Saya is an Afro‑Bolivian music and dance from the Yungas region of Bolivia, created by enslaved Africans and their descendants who were relocated from mining centers to tropical plantations during the colonial period.
Built on interlocking drum patterns, call‑and‑response singing, and communal procession, saya features large bass drums (bombos), smaller hand drums, metal jingles or bells, and seed‑ or hoof‑rattles (chajchas). Vocals are led by a caller (pregón) with a chorus responding in tight unison, often in Spanish interspersed with local lexicon. While primarily percussive and vocal, some staged or festival versions may add Andean panpipes (sikus) or other regional instruments to double melodic lines.
Rhythmically, the music sits in a firm duple meter (2/4), with syncopated accents that create a buoyant forward motion ideal for processional dance. The repertoire carries themes of community life, memory, celebration, and dignity, and it remains a living emblem of Afro‑Bolivian identity and cultural continuity.

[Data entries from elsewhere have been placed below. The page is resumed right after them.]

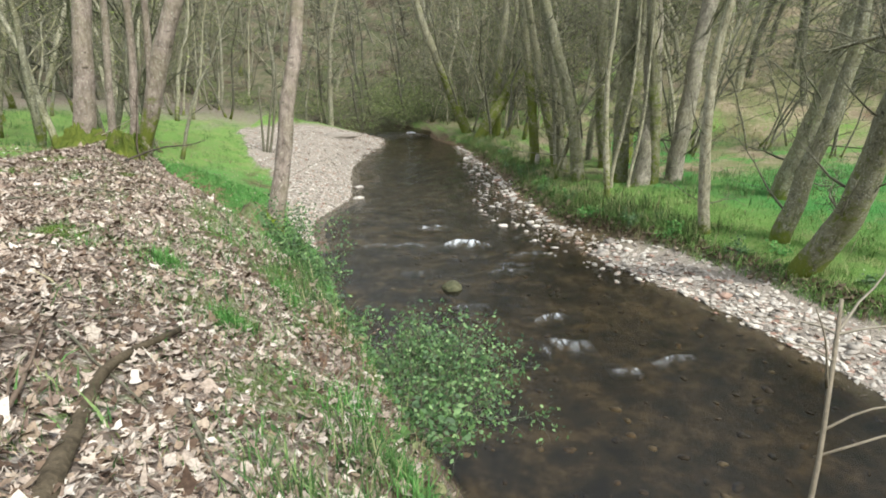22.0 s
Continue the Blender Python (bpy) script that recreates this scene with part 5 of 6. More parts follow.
for k in range(9):
    rg_ = random.Random(500 + k)
    x0_, y0_ = -8.75 + rg_.uniform(-0.35, 0.35), 29.25 + rg_.uniform(-0.25, 0.35)
    a_ = rg_.uniform(-0.5, 1.2)
    len_ = rg_.uniform(0.25, 0.5)
    z0_ = gz(x0_, y0_) + rg_.uniform(0.08, 0.3)
    stick("dead twig caught in the debris behind the mossy mound", [(x0_, y0_, z0_ - 0.12), (x0_ + math.cos(a_) * len_ * 0.5, y0_ + math.sin(a_) * len_ * 0.5, z0_ + rg_.uniform(-0.05, 0.12)), (x0_ + math.cos(a_) * len_, y0_ + math.sin(a_) * len_, z0_ + rg_.uniform(-0.1, 0.25))], rg_.uniform(0.004, 0.008), (DEADWOOD, TWIG_PALE)[k % 4 == 0], 0, 520 + k)

# long limbs of the standing trees
def add_limb(owner, pts, r0, mat, seed, twigs=8):
    rng = random.Random(seed)
    axis = spline(pts, 12)
    t = Tubes().add([p - owner.location for p in axis], [r0 * (1 - 0.75 * i / 11) for i in range(12)], 8, [0.12] * 12)
    for _ in range(twigs):
        k = rng.randint(3, 10)
        tw = wander(rng, axis[k] - owner.location, (axis[k + 1] - axis[k]).normalized() + Vector((rng.uniform(-1, 1), rng.uniform(-1, 1), rng.uniform(-0.4, 0.8))), rng.uniform(0.4, 1.3), 5, 0.25, 0.05)
        t.add(tw, [r0 * 0.28 * (1 - 0.8 * i / 5) for i in range(6)], 4, [0.1] * 6)
    t.make("limb", mat, owner)
add_limb(tree_3, [(0.95, 8.40, 5.19), (0.99, 8.38, 5.67), (1.20, 8.29, 6.11), (1.36, 8.22, 6.33)], 0.035, BARK_DARK, 1, 8)
add_limb(tree_2, [(0.80, 7.20, 6.53), (0.99, 7.16, 6.93), (1.08, 7.13, 7.46), (1.14, 7.12, 8.00)], 0.07, BARK_RIDGED, 2, 8)
add_limb(tree_42, [(-6.46, 18.04, 5.88), (-5.95, 18.28, 6.23), (-4.99, 18.73, 6.96), (-4.20, 19.11, 7.50)], 0.045, BARK_DARK, 3, 8)
add_limb(tree_42, [(-6.40, 18.07, 6.44), (-5.81, 18.35, 6.76), (-4.93, 18.76, 6.85), (-3.77, 19.31, 6.96)], 0.028, BARK_DARK, 4, 8)
add_limb(tree_9, [(7.00, 16.35, 2.22), (6.85, 16.36, 2.51), (6.74, 16.37, 2.75)], 0.13, BARK_MID, 10, 0)
add_limb(tree_11, [(7.43, 16.31, 2.65), (7.13, 16.34, 3.48), (6.72, 16.37, 4.22), (6.36, 16.41, 4.80), (5.83, 16.45, 5.37), (5.51, 16.48, 5.93)], 0.07, BARK_DARK, 11, 9)
add_limb(tree_11, [(7.66, 16.29, 5.41), (7.08, 16.34, 5.18), (6.34, 16.41, 4.91), (5.85, 16.45, 4.68), (5.20, 16.50, 4.16)], 0.05, BARK_MID, 14, 6)
add_limb(tree_11, [(7.66, 16.29, 5.41), (8.50, 16.22, 5.80), (9.43, 16.14, 6.19), (9.89, 16.10, 6.40)], 0.045, BARK_DARK, 15, 8)
add_limb(tree_11, [(7.70, 16.29, 4.30), (8.60, 16.20, 4.00), (9.60, 16.10, 3.70), (10.30, 16.00, 3.70)], 0.022, BARK_DARK, 16, 6)
add_limb(tree_16, [(7.35, 26.24, 3.93), (6.68, 26.75, 3.39), (5.88, 27.36, 2.70)], 0.05, BARK, 5, 5)
add_limb(tree_16, [(7.33, 26.05, 4.55), (7.98, 25.54, 4.86), (8.96, 24.78, 5.70), (9.87, 24.08, 6.70), (10.46, 23.62, 7.27)], 0.04, BARK_DARK, 6, 12)
add_limb(tree_16, [(7.49, 25.95, 4.02), (8.46, 25.37, 4.66), (10.19, 24.36, 4.39), (12.29, 23.12, 3.77)], 0.028, BARK_DARK, 7, 16)
add_limb(tree_16, [(7.49, 25.95, 4.72), (8.51, 25.35, 5.41), (9.89, 24.53, 6.52), (10.90, 23.93, 7.52)], 0.03, BARK_DARK, 8, 16)
add_limb(tree_16, [(7.39, 26.00, 3.48), (8.19, 25.53, 3.35), (9.50, 24.76, 2.74), (11.13, 23.80, 2.19)], 0.02, BARK_DARK, 9, 12)
add_limb(tree_14, [(4.37, 26.42, 5.45), (3.88, 26.81, 5.20), (3.35, 27.23, 4.99)], 0.06, BARK_DARK, 12, 8)
add_limb(tree_14, [(4.36, 26.43, 5.57), (5.12, 25.83, 5.34), (5.45, 25.57, 5.76), (5.83, 25.27, 6.16)], 0.06, BARK_DARK, 13, 10)
add_limb(tree_3, [(1.45, 7.27, 3.10), (1.64, 7.20, 3.53), (1.68, 7.19, 4.00), (1.69, 7.18, 4.41)], 0.009, TWIG_PALE, 70, 3)
add_limb(tree_3, [(1.68, 7.18, 2.37), (2.00, 7.07, 2.86), (2.42, 6.92, 3.24), (2.82, 6.77, 3.50), (3.01, 6.70, 3.62)], 0.009, TWIG_PALE, 71, 3)
add_limb(tree_3, [(1.39, 7.29, 3.02), (1.27, 7.33, 3.07), (1.01, 7.43, 3.28), (0.86, 7.48, 3.33)], 0.009, TWIG_PALE, 72, 3)
add_limb(tree_3, [(1.32, 7.32, 3.16), (1.26, 7.34, 3.27), (1.09, 7.40, 3.69), (0.83, 7.50, 3.89)], 0.009, TWIG_PALE, 73, 3)
add_limb(tree_3, [(1.55, 7.23, 2.86), (1.72, 7.17, 2.99), (1.91, 7.10, 3.09), (2.08, 7.04, 3.44)], 0.009, TWIG_PALE, 74, 3)
add_limb(tree_3, [(1.62, 7.21, 2.21), (1.53, 7.24, 2.23), (1.23, 7.35, 2.22), (0.91, 7.47, 2.11)], 0.009, TWIG_PALE, 75, 3)


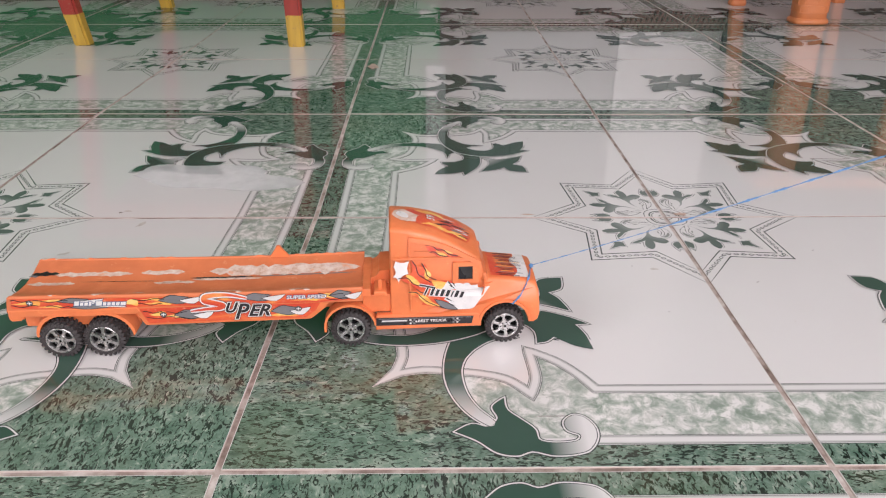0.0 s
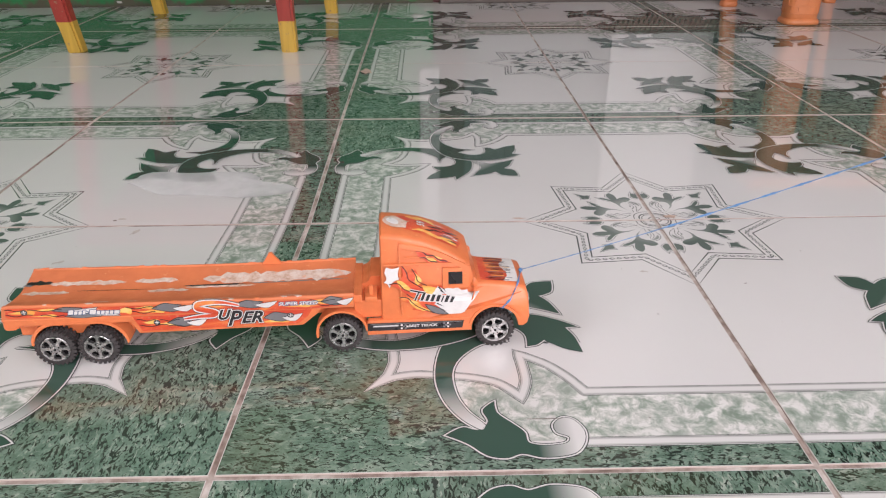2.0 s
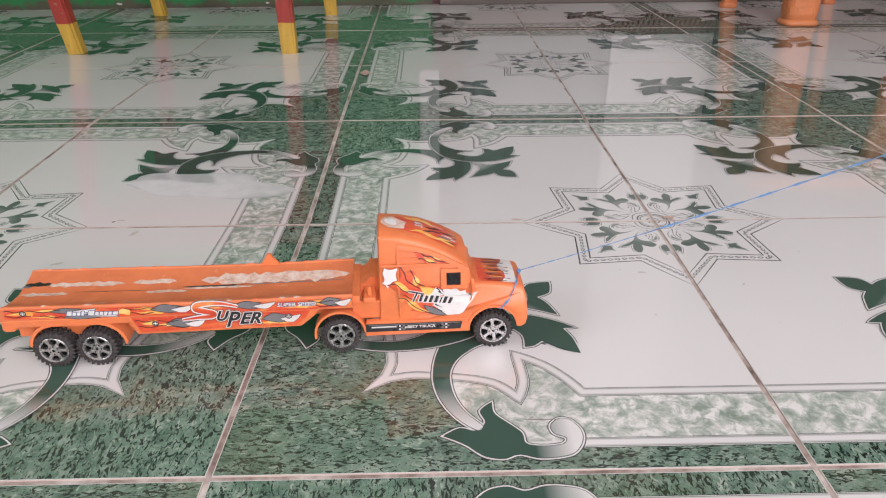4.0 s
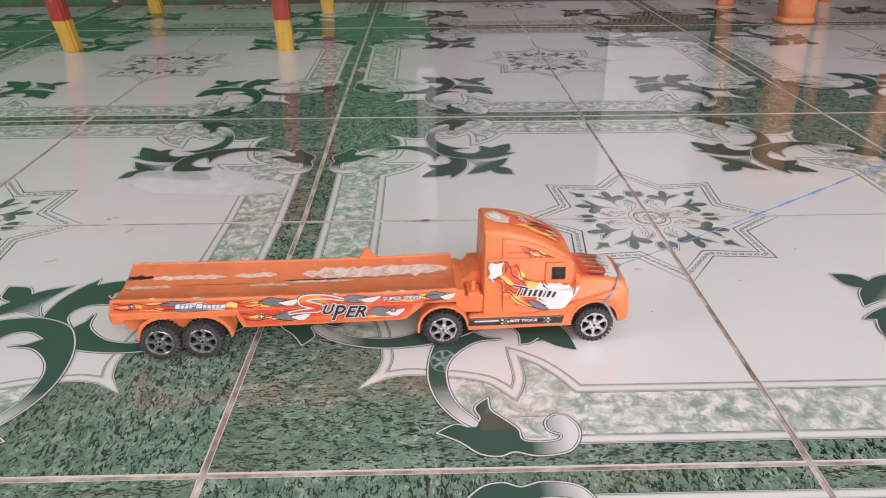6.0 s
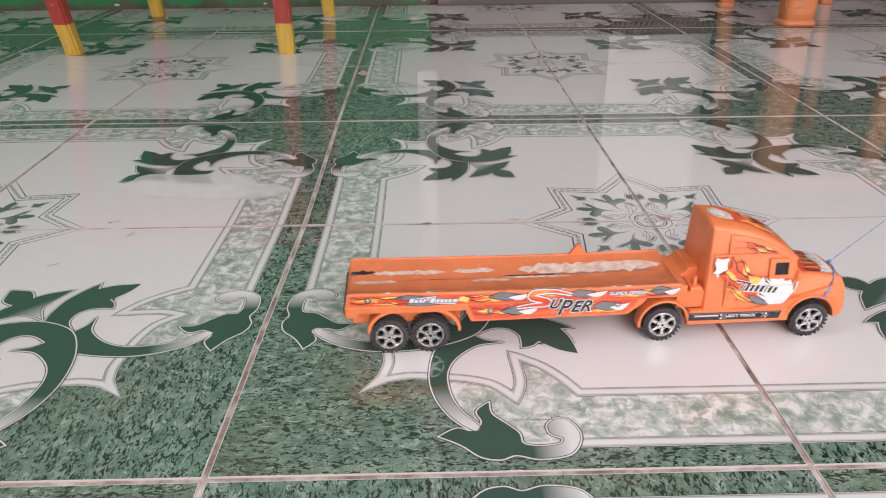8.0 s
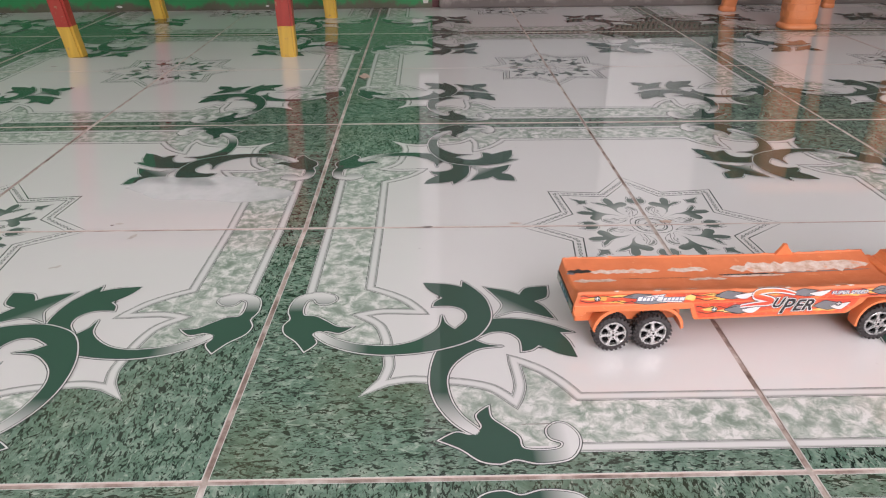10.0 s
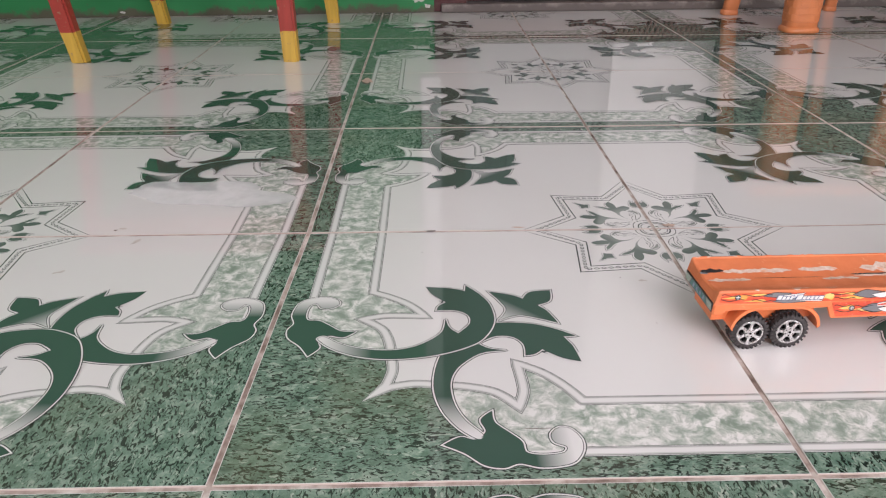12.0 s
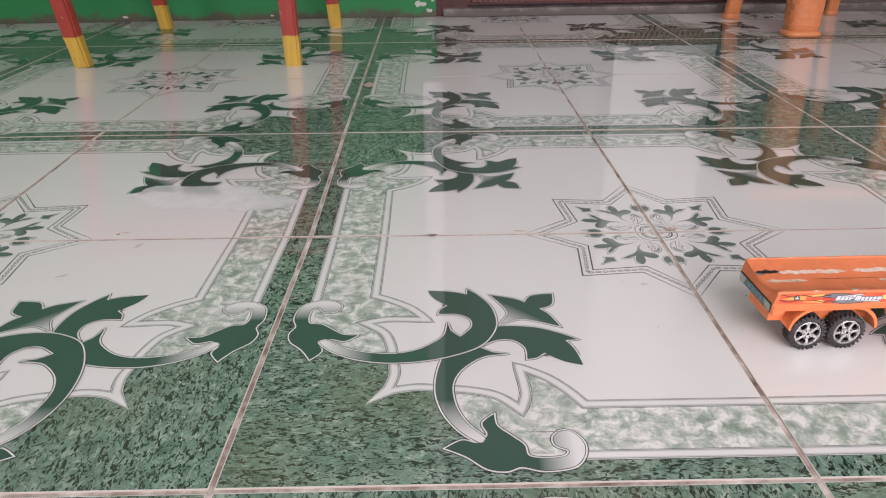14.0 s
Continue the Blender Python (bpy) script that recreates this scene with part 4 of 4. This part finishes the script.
    lettering("lettering", "BEST TRUCK", 3.4 * MM, Matrix.Translation(Vector((284.6, 0.6 - 0.42, 22.6)) * MM), STICKER[WHI], cab, 0.1, 1.22, 0.0001)
    # roof artwork
    bm = bmesh.new()
    prof = [(263.5, 101), (265, 102.6), (280, 101.2), (297, 97.2), (310, 92.0), (322, 85.5), (331, 79.5), (335.5, 75.5)]

    def roof(level):
        def place(x, y):
            z = float(np.interp(x, [p[0] for p in prof], [p[1] for p in prof]))
            q = taper((x, y, z))
            return Vector((q[0], q[1], q[2] + 0.5 + level * 0.07)) * MM
        return place

    def patch(pts, level, mat):
        """A roof sticker patch, cut fine enough to follow the crown."""
        c = curve(pts, True, 4)
        xs = [p.x for p in c]
        n = 14
        for k in range(n):
            xa, xb = min(xs) + (max(xs) - min(xs)) * k / n, min(xs) + (max(xs) - min(xs)) * (k + 1) / n
            ends = []
            for x in (xa + 1e-4, xb - 1e-4):
                hits = sorted(p.y + (q.y - p.y) * (x - p.x) / (q.x - p.x) for p, q in zip(c, c[1:] + c[:1]) if (p.x - x) * (q.x - x) < 0)
                ends.append((hits[0], hits[-1]) if len(hits) > 1 else None)
            if None in ends:
                continue
            for j in range(4):
                f0, f1 = j / 4, (j + 1) / 4
                (a0, a1), (b0, b1) = ends
                quad = [(xa, a0 + (a1 - a0) * f0), (xb, b0 + (b1 - b0) * f0), (xb, b0 + (b1 - b0) * f1), (xa, a0 + (a1 - a0) * f1)]
                bm.faces.new([bm.verts.new(roof(level)(*p)) for p in quad]).material_index = mat

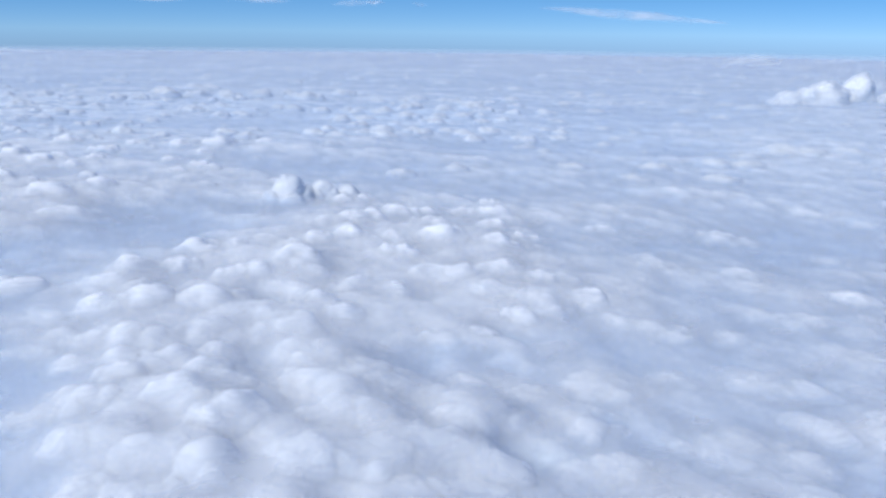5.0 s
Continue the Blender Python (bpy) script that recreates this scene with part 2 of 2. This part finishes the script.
def grow(r, tall):
    """The domes of a heaped cloud, all rising from the deck: x, y, height, radius."""
    domes = [(0.0, 0.0, r * tall, 0.66 * r)]
    turn = rand.uniform(0, 6.283)
    for i in range(7):
        t, d = turn + i * 0.9 + rand.uniform(-0.3, 0.3), r * rand.uniform(0.4, 0.85)
        domes.append((d * math.sin(t), d * math.cos(t), r * tall * rand.uniform(0.35, 0.85), r * rand.uniform(0.38, 0.58)))
    return domes


def swelling(px, py, x, y, r, tall, domes, k, steep):
    """Height that a heaped cloud at x, y adds to the deck, and how far inside it a place is."""
    ux, uy = px - x + 0.1 * r * swell(px, py, r * 0.7, k, 2), py - y + 0.1 * r * swell(px, py, r * 0.7, k + 1, 2)
    d2 = (ux * ux + uy * uy) / (r * r)
    total = np.zeros_like(px)
    for a, b, c, q in domes:
        e2 = ((ux - a) ** 2 + (uy - b) ** 2) / (q * q)
        total += (c * np.clip(1 - e2, 0, 1) ** steep) ** 3
    rise = total ** (1 / 3)
    body = np.clip(rise / (0.3 * r * tall), 0, 1)
    rise = rise + body * r * tall * (0.12 * puffs(ux + x, uy + y, r * 0.42, k + 2) - 0.05)
    rise = rise * (1 - 0.85 * np.clip(hole(px, py) / 3.5, 0, 1)) * np.clip((1.45 - d2) / 0.75, 0, 1)
    return rise, np.clip((rise / (r * tall) - 0.15) / 0.55, 0, 1)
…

Afro‑Bolivian communities formed during the Spanish colonial period when enslaved Africans were first taken to the mining zone of Potosí and later moved to the coca and agricultural estates of the Yungas (La Paz). In this setting, plantation work rhythms and communal singing merged with retained West and Central African practices, giving rise to a local processional music and dance that became known as saya.
Over generations, saya was sustained in villages such as Tocaña, Mururata, Chijchipa, Coroico, and others. The music’s core—interlocking drums, call‑and‑response, and coordinated dance—remained community‑based, performed at fiestas, patron‑saint celebrations, and local gatherings. Contact with surrounding Aymara‑Quechua musical life encouraged occasional inclusion of Andean instruments in staged contexts, though the heart of saya stayed percussive and choral.
In the late 1970s and 1980s, Afro‑Bolivian organizations and cultural troupes brought saya to broader urban and national audiences, strengthening its visibility. The formation of community organizations (notably cultural movements focused on saya) helped teach, document, and present the tradition in schools, theaters, and festivals, fostering intergenerational transmission and pride.
The 2009 Bolivian Constitution recognized Afro‑Bolivians as a distinct people, and saya became a widely acknowledged symbol of Afro‑Bolivian identity. Today, village ensembles and urban groups perform side by side, from local festivities to international stages. While staged versions may expand instrumentation, practitioners continue to emphasize the tradition’s communal, processional, and call‑and‑response roots.
Saya inspired later staged genres and choreographic reinterpretations in Bolivia. Although these borrow visual or rhythmic cues, saya itself remains the Afro‑Bolivian communal music and dance grounded in village practice and collective performance.